10 Nach der ständigen hg. Rechtsprechung wird durch eine Benützungsbewilligung ein bewilligungswidriger Zustand nicht saniert (vgl. VwGH 17.4.2007, 2003/06/0204). Auch das LVwG ging nicht davon aus, dass im Spruch des Benützungsbewilligungsbescheides vom 12. November 2012 auch über eine Baubewilligung für die abweichend errichtete Güllegrube abgesprochen wird. Zwar finden sich in der Begründung des Bescheides vom 12. November 2012 Ausführungen dazu, dass von der Baubewilligung in einem der Erteilung der Benützungsbewilligung nicht entgegenstehenden, bloß geringfügigen Ausmaß abgewichen worden sei, die Begründung eines Bescheides vermag einen fehlenden Abspruch jedoch nicht zu ersetzen. Eine Benützungsbewilligung kann nur dann auch als Baubewilligung gedeutet werden, wenn ihr (in welcher Form auch immer) Elemente einer Baubewilligung entnehmbar sind (vgl. nochmals VwGH 2003/06/0204). Mag sein, dass die Baubehörde anlässlich der Erteilung der Benützungsbewilligung auch die geänderte bauliche Ausführung bewilligen wollte, dies ist im Benützungsbewilligungsbescheid von 12. November 2012 jedoch nicht ausreichend normativ zum Ausdruck gekommen.

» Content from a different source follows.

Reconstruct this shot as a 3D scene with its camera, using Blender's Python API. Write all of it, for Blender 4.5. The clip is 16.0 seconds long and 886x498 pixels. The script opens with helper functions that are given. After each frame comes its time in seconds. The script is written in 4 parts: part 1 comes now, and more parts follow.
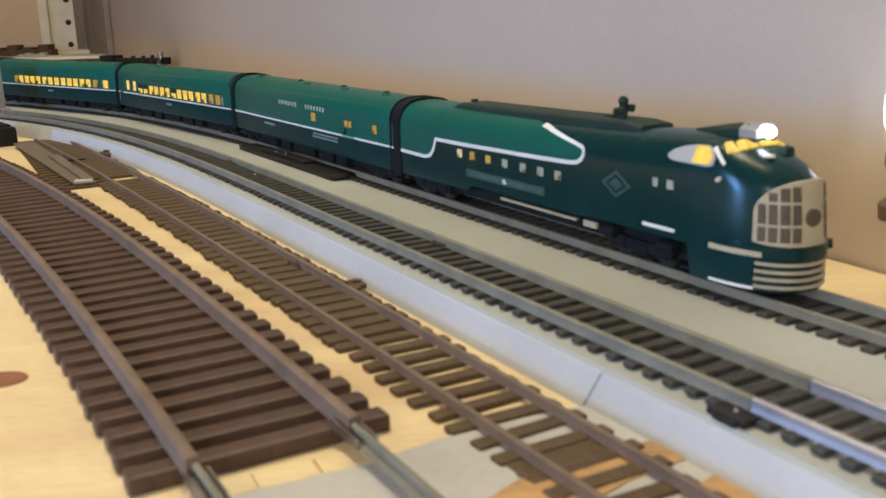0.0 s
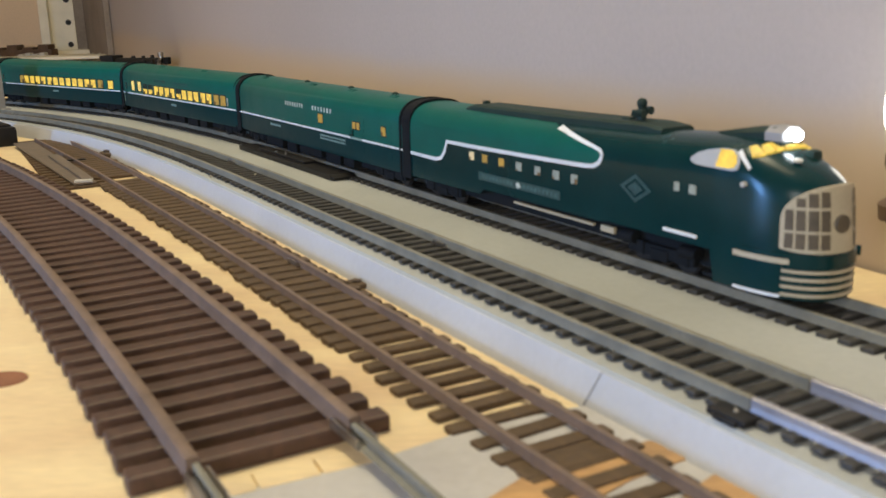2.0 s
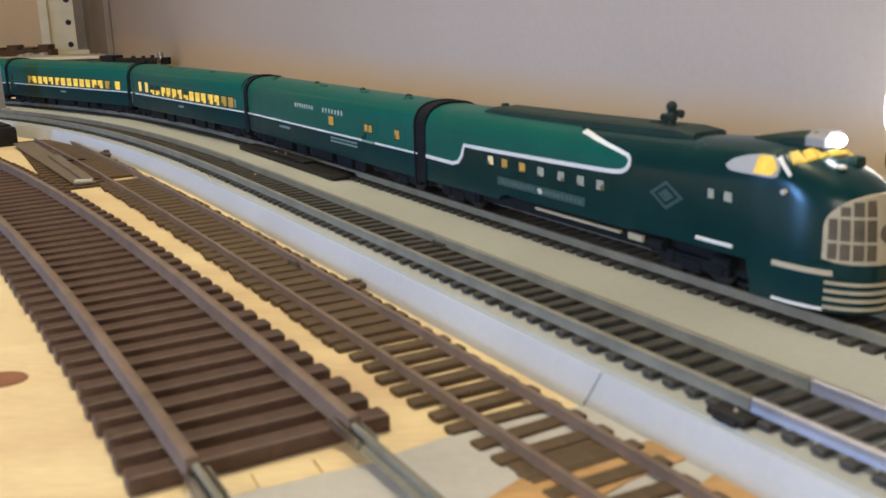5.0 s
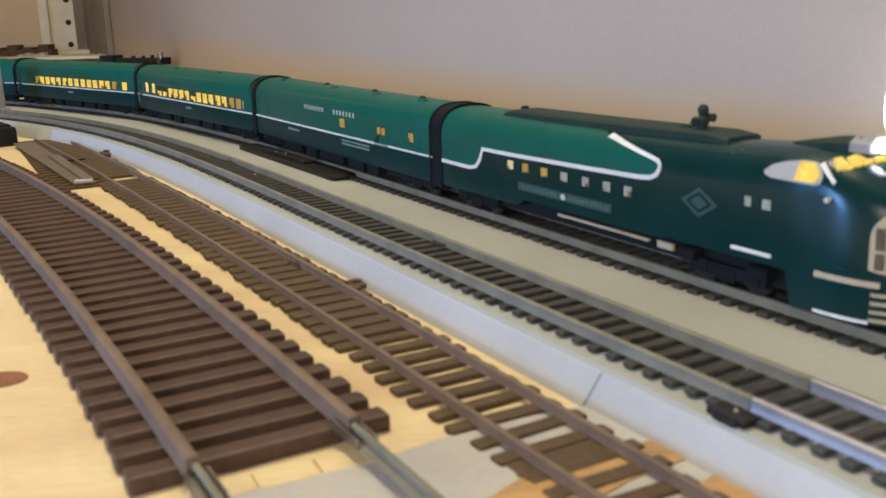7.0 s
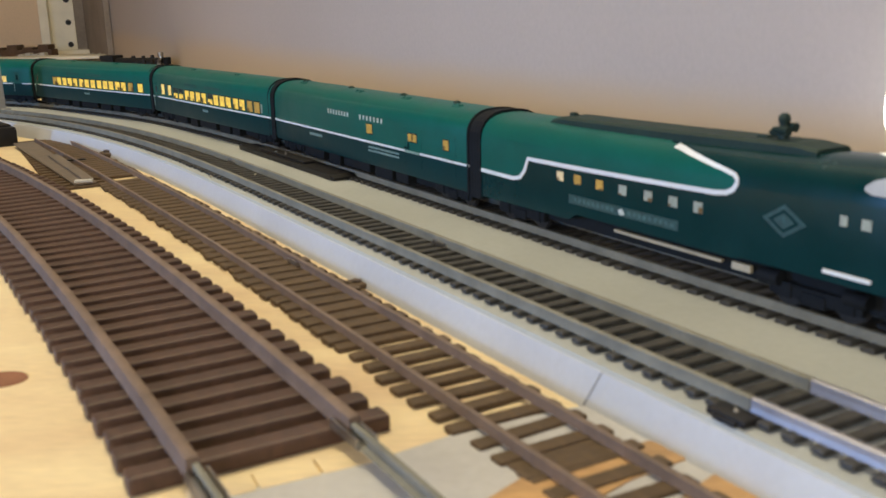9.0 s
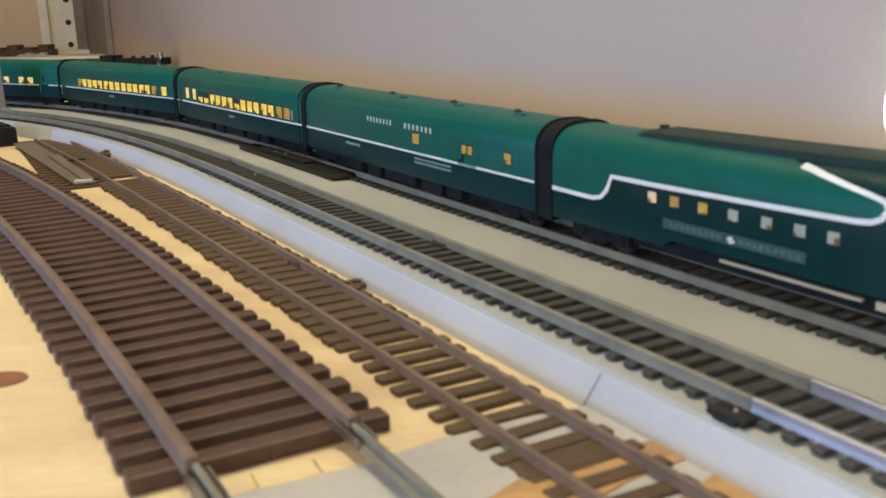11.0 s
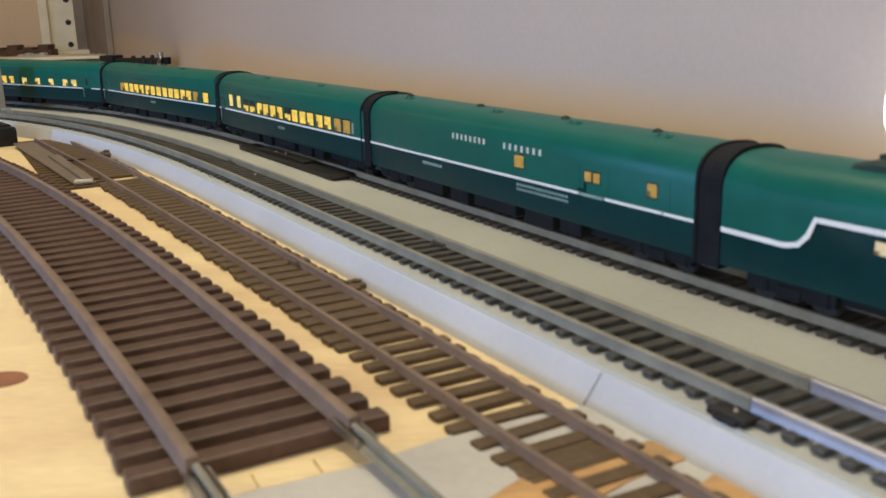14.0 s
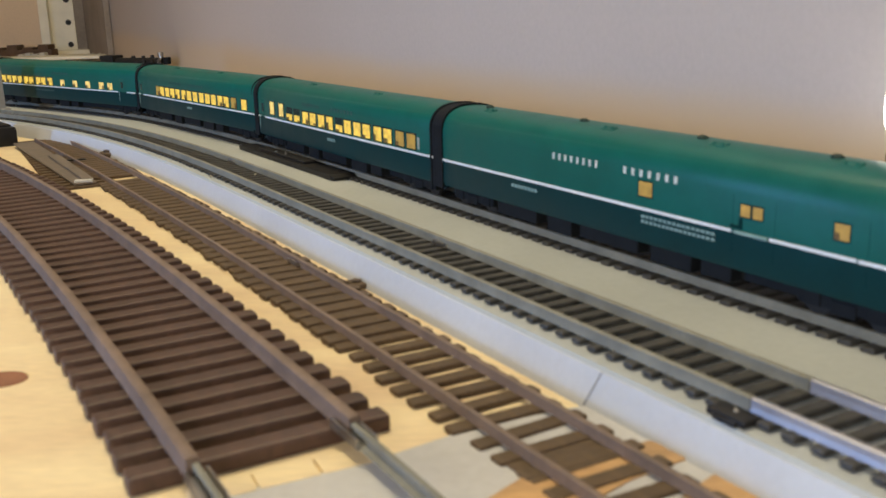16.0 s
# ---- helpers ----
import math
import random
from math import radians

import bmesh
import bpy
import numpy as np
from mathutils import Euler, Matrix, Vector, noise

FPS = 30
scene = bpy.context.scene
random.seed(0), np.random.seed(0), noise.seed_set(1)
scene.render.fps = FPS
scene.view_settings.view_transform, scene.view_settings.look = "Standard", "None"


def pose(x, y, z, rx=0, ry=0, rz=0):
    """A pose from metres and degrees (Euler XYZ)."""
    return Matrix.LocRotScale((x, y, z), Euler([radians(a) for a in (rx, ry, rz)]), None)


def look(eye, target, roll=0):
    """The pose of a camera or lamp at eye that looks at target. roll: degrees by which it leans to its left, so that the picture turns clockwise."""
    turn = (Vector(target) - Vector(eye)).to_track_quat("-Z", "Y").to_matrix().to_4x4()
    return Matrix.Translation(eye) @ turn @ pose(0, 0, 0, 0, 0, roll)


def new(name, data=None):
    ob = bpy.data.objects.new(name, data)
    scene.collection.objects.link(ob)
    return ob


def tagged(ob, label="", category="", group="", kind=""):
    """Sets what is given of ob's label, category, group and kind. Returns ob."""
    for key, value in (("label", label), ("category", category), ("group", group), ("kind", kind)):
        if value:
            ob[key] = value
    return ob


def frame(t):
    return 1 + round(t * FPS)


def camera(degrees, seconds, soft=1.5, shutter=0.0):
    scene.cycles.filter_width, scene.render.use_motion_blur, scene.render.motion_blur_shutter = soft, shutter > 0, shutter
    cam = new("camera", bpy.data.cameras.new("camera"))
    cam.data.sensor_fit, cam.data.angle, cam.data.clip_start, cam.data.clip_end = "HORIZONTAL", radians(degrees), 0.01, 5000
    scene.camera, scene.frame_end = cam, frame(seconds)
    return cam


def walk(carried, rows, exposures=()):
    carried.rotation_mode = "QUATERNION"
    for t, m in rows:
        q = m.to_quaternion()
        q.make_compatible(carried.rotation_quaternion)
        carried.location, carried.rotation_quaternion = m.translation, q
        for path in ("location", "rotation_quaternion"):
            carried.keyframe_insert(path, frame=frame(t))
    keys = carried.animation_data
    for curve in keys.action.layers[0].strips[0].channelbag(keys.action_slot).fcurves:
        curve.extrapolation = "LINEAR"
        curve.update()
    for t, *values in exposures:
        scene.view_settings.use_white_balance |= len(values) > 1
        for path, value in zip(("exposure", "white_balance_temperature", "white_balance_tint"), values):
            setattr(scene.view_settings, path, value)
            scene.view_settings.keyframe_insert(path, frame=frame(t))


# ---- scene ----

Das LVwG durfte somit nicht davon ausgehen, dass die Güllegrube in der bestehenden Ausführung als bewilligt anzusehen ist. Da eine Vorschreibung anderer oder zusätzlicher Auflagen gemäß § 29 Abs. 6 Stmk. BauG das Vorliegen einer aufrechten baubehördlichen Bewilligung voraussetzt, scheidet diese Maßnahme im vorliegenden Fall somit aus. Die vom LVwG ‑ auf Basis des Gutachtens des immissionstechnischen Amtssachverständigen ‑ festgestellte Überschreitung der Geruchsimmissionen aus der Schweinehaltung in Dorfgebieten und damit der unzureichende Schutz zumindest des Erstrevisionswerbers vor den Emissionen der landwirtschaftlichen Betriebsanlage der mitbeteiligten Parteien kann daher mit dieser Maßnahme nicht hintangehalten werden.
11 Bereits aus diesem Grund war das angefochtene Erkenntnis wegen Rechtswidrigkeit seines Inhaltes gemäß § 42 Abs. 2 Z 1 VwGG aufzuheben. Auf das weitere Revisionsvorbringen war somit nicht mehr einzugehen.
12 Die Entscheidung über den Aufwandersatz gründet auf die §§ 47 VwGG in Verbindung mit der VwGH‑Aufwandersatzverordnung 2014.